The circuit judge may either (1) issue a warrant for arrest or (2) may act on a probation officer's written report of arrest. § 24, supra. In either case a hearing is called for. The proceeding is much like a show cause hearing.
The conduct of the hearing need not be formal nor bound by the rules of evidence usual for jury trials. Thus, when the probation officer files his report of a violation it can serve as both pleading and proof to support a prima facie case for revocation. The initial burden of persuasion has been met and the prisoner must then counter it if he can.
In McNeely v. State, Fla.App., 186 So.2d 520, the court says:
"The appellant complains of hearsay evidence.
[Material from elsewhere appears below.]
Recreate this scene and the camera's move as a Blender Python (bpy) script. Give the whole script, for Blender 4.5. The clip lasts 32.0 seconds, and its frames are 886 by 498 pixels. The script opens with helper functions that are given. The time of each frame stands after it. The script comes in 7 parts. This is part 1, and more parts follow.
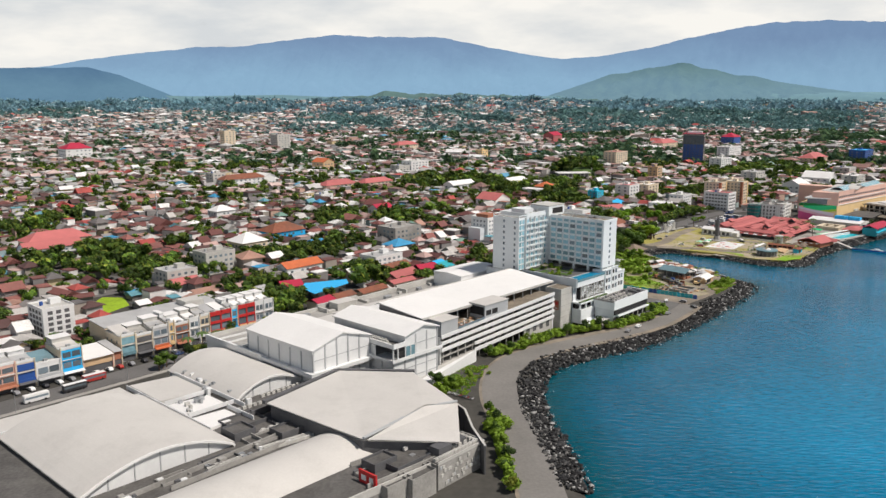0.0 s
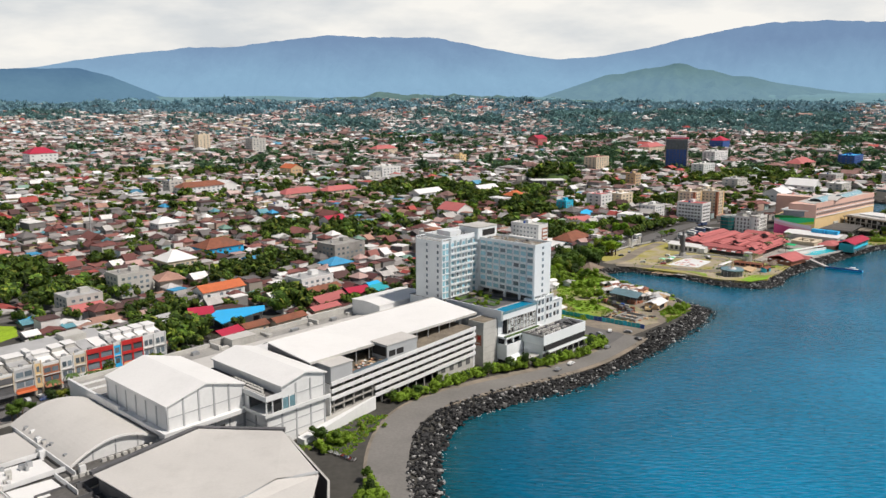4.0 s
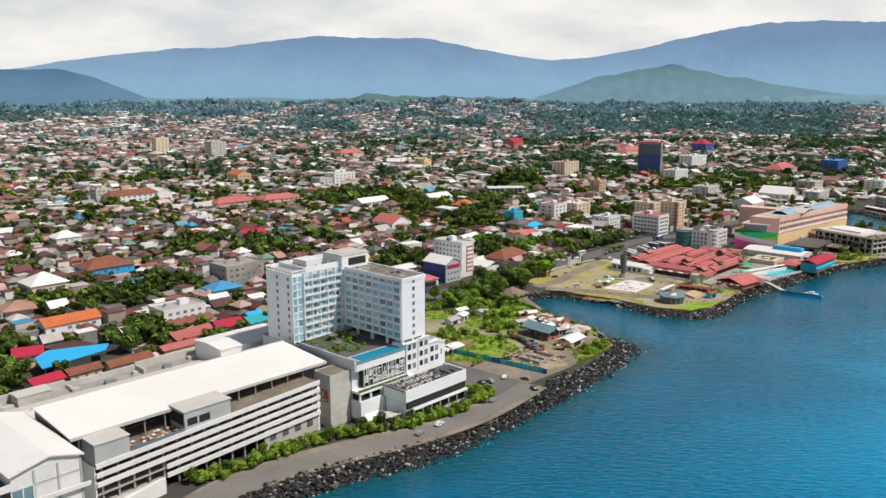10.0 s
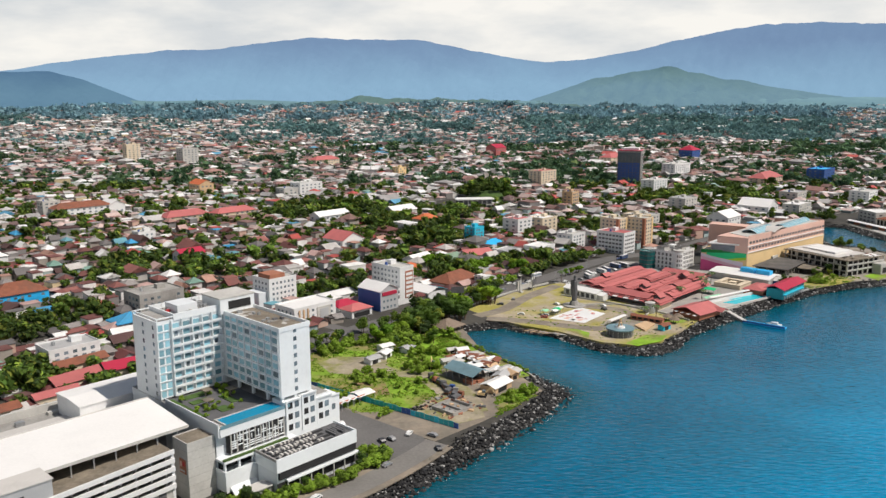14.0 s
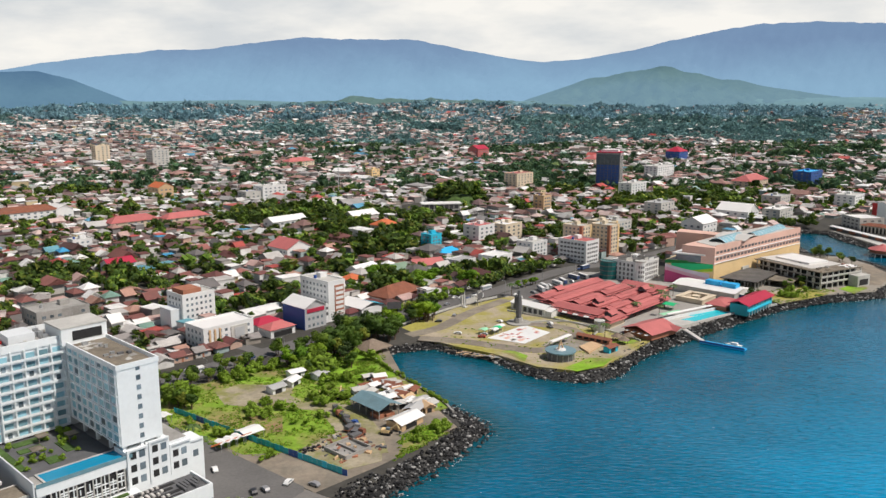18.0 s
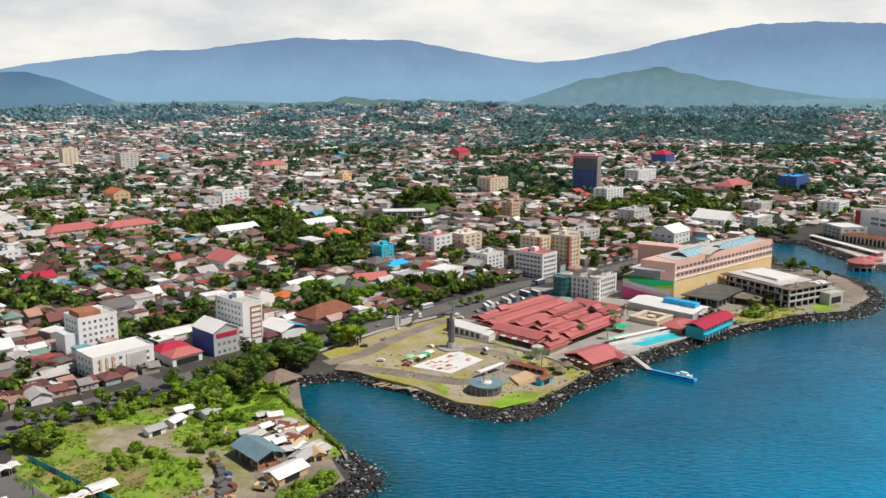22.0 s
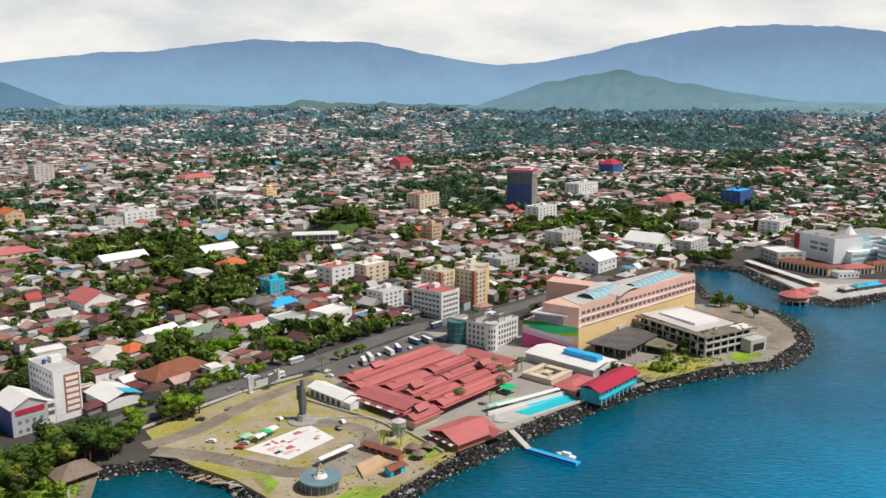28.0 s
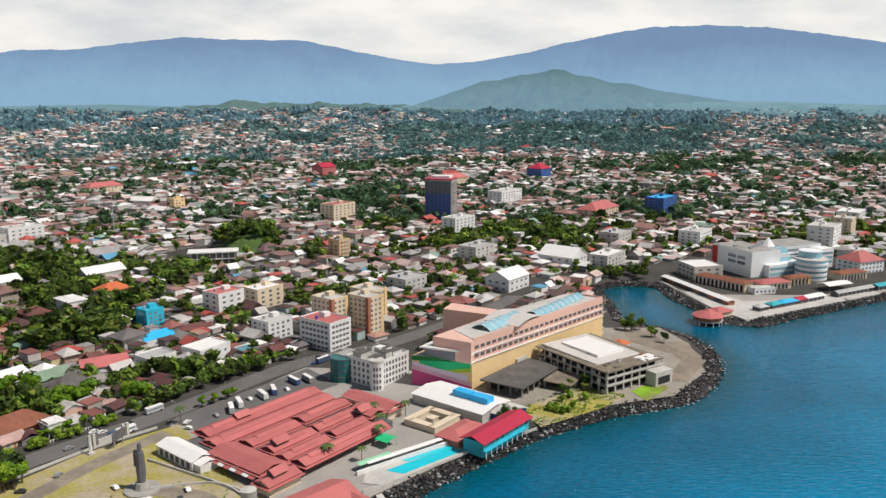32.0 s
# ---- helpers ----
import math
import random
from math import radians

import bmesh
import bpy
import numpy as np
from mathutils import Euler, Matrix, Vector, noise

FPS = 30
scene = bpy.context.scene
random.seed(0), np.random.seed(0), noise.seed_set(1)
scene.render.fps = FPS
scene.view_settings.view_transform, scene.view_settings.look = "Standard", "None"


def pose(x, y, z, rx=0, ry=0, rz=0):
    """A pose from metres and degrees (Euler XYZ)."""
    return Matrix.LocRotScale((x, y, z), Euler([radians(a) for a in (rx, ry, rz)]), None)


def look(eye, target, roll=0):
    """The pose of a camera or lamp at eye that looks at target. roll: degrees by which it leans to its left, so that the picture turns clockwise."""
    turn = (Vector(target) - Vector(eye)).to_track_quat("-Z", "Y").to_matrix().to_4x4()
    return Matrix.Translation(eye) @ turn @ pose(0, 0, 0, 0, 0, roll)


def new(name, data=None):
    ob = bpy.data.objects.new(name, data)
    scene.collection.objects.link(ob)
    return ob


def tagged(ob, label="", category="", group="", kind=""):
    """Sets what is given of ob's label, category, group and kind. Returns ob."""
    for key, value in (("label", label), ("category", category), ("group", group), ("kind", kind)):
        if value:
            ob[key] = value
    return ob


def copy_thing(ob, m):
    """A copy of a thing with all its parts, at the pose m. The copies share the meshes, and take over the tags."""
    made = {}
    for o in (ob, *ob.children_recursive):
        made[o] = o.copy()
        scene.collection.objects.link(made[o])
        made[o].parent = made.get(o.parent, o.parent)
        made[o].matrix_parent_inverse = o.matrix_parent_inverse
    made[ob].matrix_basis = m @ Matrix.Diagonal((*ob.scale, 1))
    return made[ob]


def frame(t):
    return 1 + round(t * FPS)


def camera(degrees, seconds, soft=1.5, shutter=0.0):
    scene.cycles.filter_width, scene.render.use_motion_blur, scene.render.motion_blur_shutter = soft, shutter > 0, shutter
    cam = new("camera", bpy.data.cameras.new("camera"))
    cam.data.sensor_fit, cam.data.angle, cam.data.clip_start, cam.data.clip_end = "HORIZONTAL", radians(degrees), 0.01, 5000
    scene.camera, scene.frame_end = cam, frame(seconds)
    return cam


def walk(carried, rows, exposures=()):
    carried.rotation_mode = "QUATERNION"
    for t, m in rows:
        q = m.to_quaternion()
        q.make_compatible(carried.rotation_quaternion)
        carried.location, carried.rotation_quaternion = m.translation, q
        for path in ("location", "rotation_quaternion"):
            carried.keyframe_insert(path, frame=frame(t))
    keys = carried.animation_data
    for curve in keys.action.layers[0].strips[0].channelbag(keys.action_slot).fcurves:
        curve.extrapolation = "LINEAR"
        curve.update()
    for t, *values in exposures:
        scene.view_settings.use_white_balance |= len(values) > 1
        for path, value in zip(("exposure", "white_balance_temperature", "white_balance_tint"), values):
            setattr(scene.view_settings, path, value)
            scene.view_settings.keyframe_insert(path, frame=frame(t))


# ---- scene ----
cam = camera(57.4, 32.0, soft=1.45)
rows = [
    (0, pose(0.00, 0.00, 120.00, 79.058, 0, 0.001)),
    (1, pose(10.53, 11.05, 121.28, 79.047, 0, 0.035)),
    (2, pose(21.11, 21.56, 122.76, 79.033, 0, 0.071)),
    (3, pose(31.65, 32.21, 124.11, 79.039, 0, 0.118)),
    (5.5, pose(56.63, 60.37, 125.13, 79.090, 0, 0.154)),
    (6, pose(61.72, 66.09, 124.94, 79.103, 0, 0.167)),
    (7, pose(71.78, 77.37, 124.90, 79.116, 0, 0.183)),
    (8, pose(81.93, 88.48, 124.78, 79.143, 0, 0.211)),
    (9, pose(91.81, 99.66, 124.26, 79.161, 0, 0.228)),
    (10, pose(101.87, 109.96, 125.27, 79.141, 0, 0.261)),
    (11, pose(112.29, 120.41, 127.86, 79.156, 0, 0.301)),
    (12, pose(122.34, 131.00, 130.29, 79.166, 0, 0.324)),
    (13, pose(131.99, 141.46, 132.29, 79.177, 0, 0.326)),
    (14, pose(142.15, 151.75, 132.86, 79.196, 0, 0.357)),
    (16.5, pose(166.90, 178.43, 132.36, 79.207, 0, 0.414)),
    (17, pose(171.87, 183.78, 132.19, 79.211, 0, 0.436)),
    (18, pose(181.31, 194.25, 131.76, 79.224, 0, 0.448)),
    (19, pose(190.70, 204.65, 131.63, 79.222, 0, 0.459)),
    (20, pose(200.91, 215.17, 131.25, 79.227, 0, 0.533)),
    (21, pose(210.99, 225.86, 131.40, 79.238, 0, 0.553)),
    (22, pose(220.74, 236.32, 133.14, 79.262, 0, 0.549)),
    (23, pose(230.08, 246.69, 135.12, 79.296, 0, 0.538)),
    (24, pose(238.78, 257.52, 136.95, 79.321, 0, 0.476)),
    (25, pose(248.26, 267.88, 139.13, 79.314, 0, 0.219)),
    (25.5, pose(253.51, 273.34, 140.34, 79.310, 0, 0.001)),
    (27.5, pose(270.23, 295.48, 144.47, 79.289, 0, -1.122)),
    (28, pose(274.78, 300.87, 145.66, 79.293, 0, -1.494)),
    (29, pose(283.38, 311.47, 147.52, 79.293, 0, -2.396)),
    (30, pose(292.86, 322.13, 150.30, 79.257, 0, -3.452)),
    (31, pose(304.18, 332.20, 152.83, 79.210, 0, -4.544)),
    (32, pose(310.22, 341.90, 154.31, 79.152, 0, -5.413)),
]
walk(cam, rows)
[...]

The revocation will stand even though hearsay has been introduced provided there is other evidence on which the trial judge can base his decision.
* * * * *
"The potential danger in approving an informal-summary type hearing is great. However, the entire probation process is a privilege and those to whom the arms of mercy have been extended should indeed conduct themselves accordingly. As stated, the purpose is to determine if good behavior has been tainted by bad conduct. It is true that the probation conditions are often broad and can easily be broken but it is only by grace that freedom is enjoyed in the first place. There is no doubt that the review power may be abused by a trial judge. But as stated in Cloud v. Fallis, Fla.App. 1958, 107 So.2d 264, which quoted from Shultz v. Pacific Insurance Co., 1872, 14 Fla. 73:
" '* * * It is much better however, that exceptional cases of its improper exercise should be endured than that the security which it affords should be withdrawn. * * *'
"In summary, a probation revocation hearing is not required to meet the standards of a full scale criminal trial by having a separate hearing for an arraignment; the inquiry may be on an informal basis; the trial judge has broad judicial discretion to determine whether conditions of probation have been violated; and the trial court does not have to observe the strict rules of evidence."
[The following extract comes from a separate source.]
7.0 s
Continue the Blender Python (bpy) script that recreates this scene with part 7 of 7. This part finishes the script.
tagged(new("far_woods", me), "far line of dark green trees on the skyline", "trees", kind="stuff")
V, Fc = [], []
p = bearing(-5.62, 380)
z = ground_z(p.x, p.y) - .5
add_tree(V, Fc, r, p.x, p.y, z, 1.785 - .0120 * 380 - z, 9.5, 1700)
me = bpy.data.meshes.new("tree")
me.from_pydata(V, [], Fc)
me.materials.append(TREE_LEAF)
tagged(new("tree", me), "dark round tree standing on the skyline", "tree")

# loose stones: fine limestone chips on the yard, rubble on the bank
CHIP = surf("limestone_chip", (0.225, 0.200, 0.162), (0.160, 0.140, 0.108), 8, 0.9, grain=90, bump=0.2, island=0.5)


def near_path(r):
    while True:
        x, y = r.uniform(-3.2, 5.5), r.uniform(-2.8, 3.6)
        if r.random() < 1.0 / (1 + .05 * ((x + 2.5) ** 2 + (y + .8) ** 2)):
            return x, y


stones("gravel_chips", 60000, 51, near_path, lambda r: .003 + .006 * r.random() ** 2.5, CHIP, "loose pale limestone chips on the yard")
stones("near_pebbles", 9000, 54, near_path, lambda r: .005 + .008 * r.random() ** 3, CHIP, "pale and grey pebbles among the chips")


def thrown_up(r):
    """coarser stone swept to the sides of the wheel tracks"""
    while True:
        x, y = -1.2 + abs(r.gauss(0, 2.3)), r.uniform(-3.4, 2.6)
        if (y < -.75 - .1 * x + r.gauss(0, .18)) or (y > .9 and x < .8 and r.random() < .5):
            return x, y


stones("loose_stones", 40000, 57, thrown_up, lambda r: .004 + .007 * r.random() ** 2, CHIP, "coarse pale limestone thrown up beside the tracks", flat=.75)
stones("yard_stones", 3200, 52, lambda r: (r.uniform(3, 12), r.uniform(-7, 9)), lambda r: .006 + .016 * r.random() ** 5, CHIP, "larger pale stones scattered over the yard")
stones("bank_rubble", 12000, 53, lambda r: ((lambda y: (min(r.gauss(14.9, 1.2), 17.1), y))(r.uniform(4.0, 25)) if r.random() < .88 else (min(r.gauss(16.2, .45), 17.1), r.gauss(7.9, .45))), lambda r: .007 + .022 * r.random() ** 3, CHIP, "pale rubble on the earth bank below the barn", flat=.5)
"Probation or suspension of sentence comes as an act of grace to one convicted of, or pleading guilty to, a crime. Escoe v. Zerbst, 295 U.S. 490, 55 S.Ct. 818, 79 L.Ed. 1566. A proceeding to revoke probation is not a criminal prosecution, and we have no statute requiring a formal trial. Upon a hearing of this character, the court is not bound by strict rules of evidence, and the alleged violation of a valid condition of probation need not be proven beyond a reasonable doubt. * *
"In State v. Brown, supra, 253 N.C. 195, 116 S.E.2d 349, the court held that in a hearing to determine whether defendant had violated the terms of a suspended sentence, the introduction in evidence of the minutes of a recorder's court to show that defendant had pleaded guilty to a criminal charge in that court will not be held prejudicial evidence, since rules of evidence are not so strictly enforced in a hearing by the judge as in a trial by jury. It has been generally held that a hearing of this character does not embrace the right to a trial by jury upon the issue of whether the terms of a suspended sentence or probation have been violated. Annot. 29 A.L.R.2d 1109.
"All that is required in a hearing of this character is that the evidence be such as to reasonably satisfy the judge in the exercise of his sound discretion that the defendant has violated a valid condition upon which the sentence was suspended. Judicial discretion implies conscientious judgment, not arbitrary or willful action. It takes account of the law and the particular circumstances of the case, and is 'directed by the reason and conscience of the judge to a just result.' * * *.
* * * * * *
"Judge McLaughlin had before him the verified report of the State Probation Officer Greeson stating in detail alleged violations of the conditions of probation by defendant. We hold that that was competent evidence. Judge McLaughlin in his order revoking probation stated that the cause was heard. * * *."
That the instant record contains no evidence does not necessarily lead to the presumption that no evidence was taken before the circuit judge. The statute abolishing bills of exceptions puts the appellant to the task of activating the court reporter. Michie's 1958 Code, T. 7, § 827(1), 2d sent.
Hence, we cannot on a naked record hold that there was no evidence before the circuit judge. Omnia praesumuntur legitime facta donec probetur in contrarium.
The State's motion to strike is not well taken: the record filed shows assignments of error.